No parece un ataque descabalado. La guerra de las proteínas de origen animal se ha desatado en Francia. Los partisanos de la soja y la berenjena son escurridizos y nocturnos. Saben lo que hacen. Un sabotaje coordinado tiñe de sangre los escaparates de las carnicerías francesas, como si fueran las casas del pueblo elegido durante la matanza de los primogénitos de Egipto. Los veganos arremeten también a pedradas contra los cristales de las charcuterías. No se trata solamente de imponer un estilo de vida, no se trata solamente de erradicar la cría consumista de productos de origen animal, no se trata solamente de expandir su doctrina lentamente, barrio a barrio, ciudad a ciudad, país a país. En la subversión de los veganos subyace la intención de acabar con el sustento de la economía gala. Primero vendrá la gastronomía. Luego, el turismo. Y así hasta socavar el sistema mismo e implantar el imperio de las zanahorias. Los carniceros ya han pedido amparo al Gobierno de Macron.

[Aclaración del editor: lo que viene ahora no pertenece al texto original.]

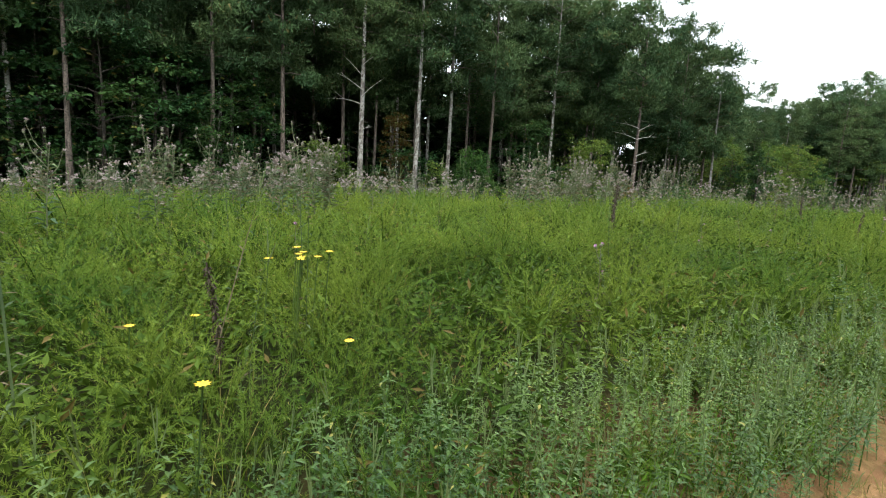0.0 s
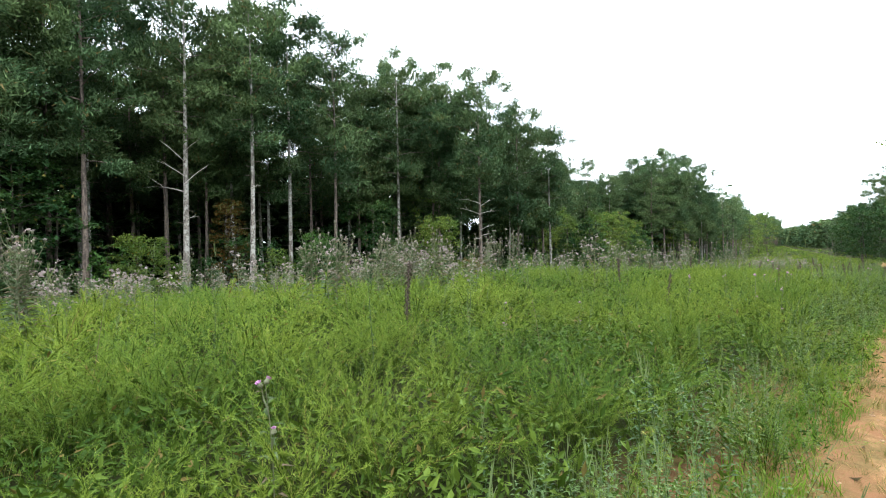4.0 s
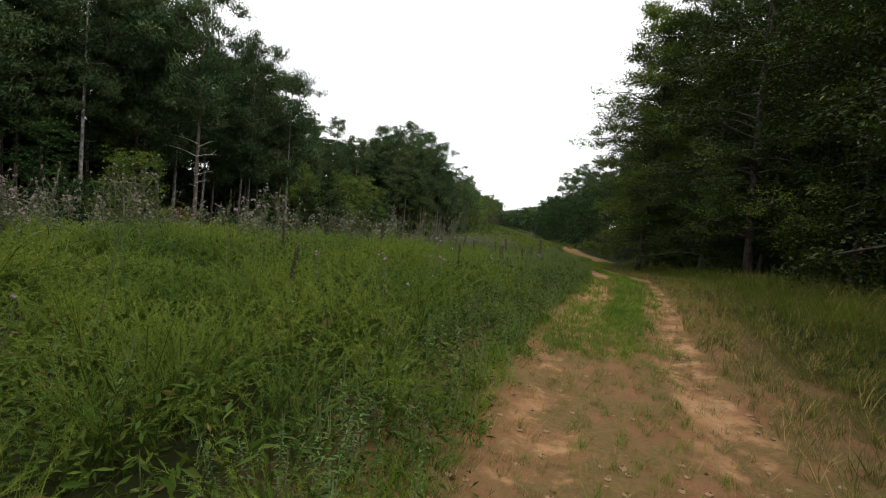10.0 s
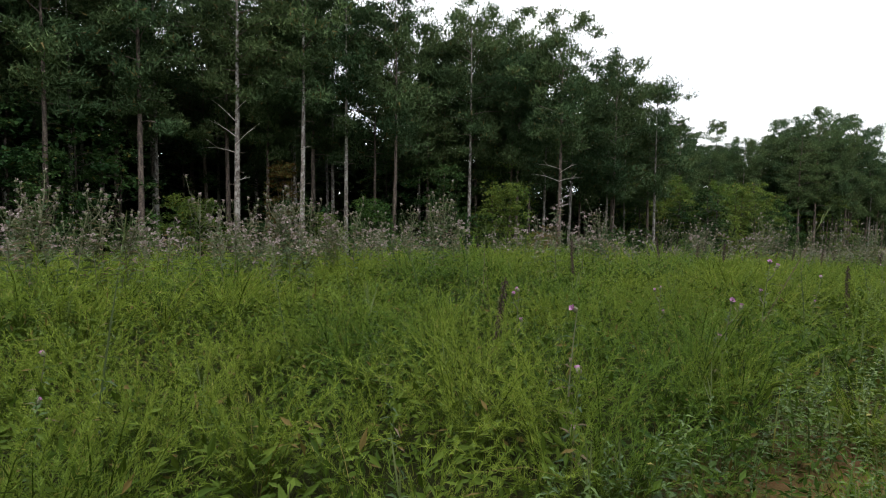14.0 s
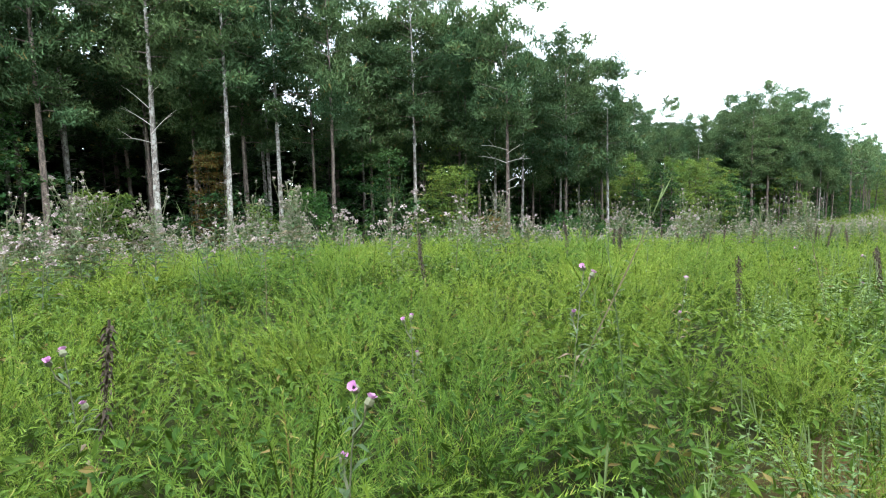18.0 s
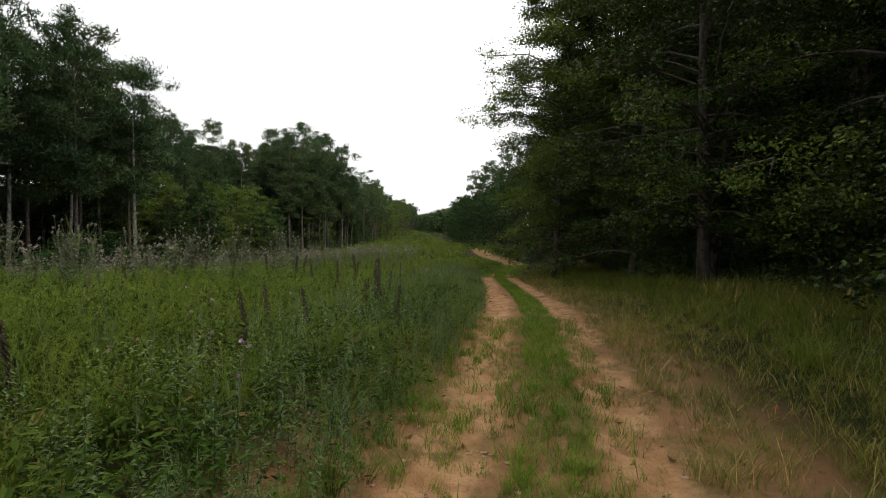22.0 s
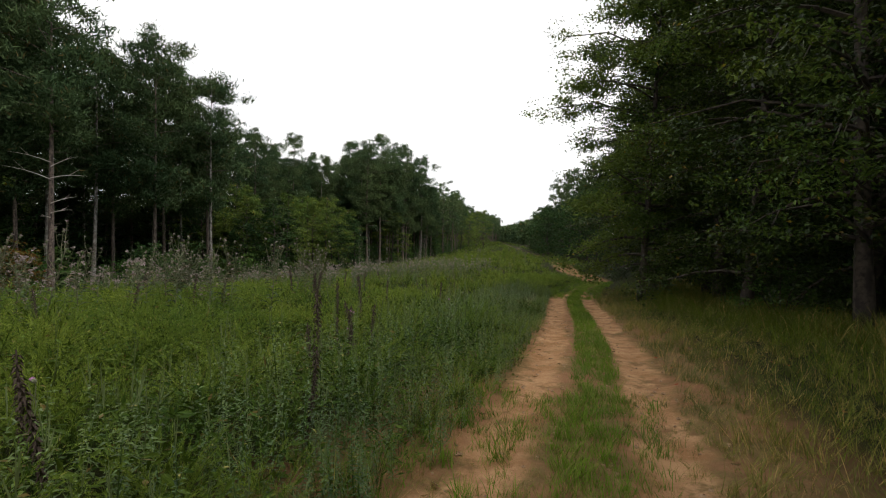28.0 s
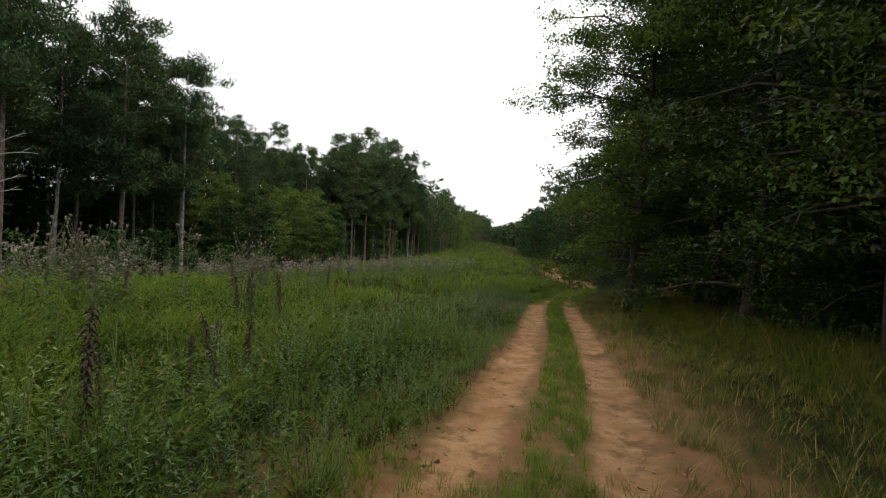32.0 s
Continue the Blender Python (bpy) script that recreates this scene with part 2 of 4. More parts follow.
M_NEEDLE = leaf_material("pine_needles", (0.028, 0.052, 0.018), (0.120, 0.168, 0.068), (0.10, 0.08, 0.03), 0.03, 0.12, 0.12, 0.55)
# Leaf tones run to near black, painting in shade between the sprays.
M_OAK = leaf_material("broad_leaves_shade_dark", (0.007, 0.016, 0.003), (0.084, 0.125, 0.018), (0.20, 0.14, 0.03), 0.012, 0.14, 0.25, 0.42, 0.2)
M_LIME = leaf_material("light_leaves", (0.068, 0.112, 0.022), (0.180, 0.230, 0.052), (0.24, 0.17, 0.03), 0.015, 0.35, 0.25, 0.4)
M_FIR = leaf_material("young_leaves", (0.050, 0.105, 0.024), (0.115, 0.195, 0.048), None, 0.1, 0.3, 0.25, 0.4)
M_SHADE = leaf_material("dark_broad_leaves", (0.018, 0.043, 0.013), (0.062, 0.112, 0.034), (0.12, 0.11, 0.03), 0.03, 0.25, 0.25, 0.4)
M_RUST = leaf_material("rust_leaves", (0.085, 0.050, 0.015), (0.160, 0.085, 0.022), (0.09, 0.10, 0.03), 0.3, 0.3, 0.4, 0.5)
M_BARK = bark_material("pine_bark", (0.17, 0.13, 0.105), (0.060, 0.045, 0.038))
M_DARKBARK = bark_material("dark_bark", (0.085, 0.066, 0.052), (0.030, 0.023, 0.019))
M_PALE = bark_material("pale_bark", (0.22, 0.195, 0.17), (0.09, 0.076, 0.066), (0.29, 0.28, 0.255))
M_SNAG = plain_material("bare_wood", (0.30, 0.27, 0.24), (0.42, 0.38, 0.34), 12.0)
# Near-black leaves: the shade inside the woods is painted into them.
M_DEEPSHADE = leaf_material("inner_wood_shade_leaves", (0.006, 0.012, 0.004), (0.022, 0.034, 0.010), None, 0.1, 0.05, 0.2, 0.6)
M_LITTER = leaf_material("dead_leaf", (0.10, 0.055, 0.025), (0.24, 0.13, 0.05), (0.28, 0.06, 0.03), 0.12, 0.2, 2.0)

# ---------------------------------------------------------------- mesh tools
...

Mientras tanto, en la Embajada de Estados Unidos en Cuba, otro grupo de acción trata de reventar la paz del personal diplomático. Y sus tímpanos. El sonido de mil cajas de grillos, perfectamente sincronizado, milimétricamente teledirigido, retumba frente a la embajada y causa estragos entre los empleados. Vértigos, problemas de audición, jaquecas. La nueva revolución es un griterío infinitesimal, casi homeopático. Pero radicalmente efectivo. Estamos ante la tortura de la gota malaya, ante el tintineo diabólico de los metales, ante la intolerable angustia de perder el control del silencio. Y, de nuevo, ante un calculado ejercicio de vendetta contra el sistema mismo. El imperialismo, derrotado paso a paso con un plan digno del mejor villano de la saga Bond. Nada de artefactos nucleares, nada de envenenar el agua con fosfatos, nada de bombardear el sol para sumir el planeta en la oscuridad. Un vietcong de alaridos, el ruido como mercancía al alza en el mercado negro de armas. El Departamento de Estado de EEUU ya ha solicitado informes médicos.
Creíamos que Orwell era nuestro profeta. Creíamos en el control y la desinformación, en el ojo omnímodo y las noticias falsas. Creíamos en que la tecnología y las miserias humanas nos estaban dejando en el mismo umbral de 1984. Pero no. Ataques directos contra los carniceros y descargas subliminales de sonidos insoportables. Mirábamos hacia otra parte cuando hablábamos de distopía. Y, en realidad, lo que estamos viviendo es la viva encarnación de Delicatessen. Las fábricas caseras de cajas de mugidos de vaca y las charcuterías clandestinas de despojos humanos cada vez están más cerca.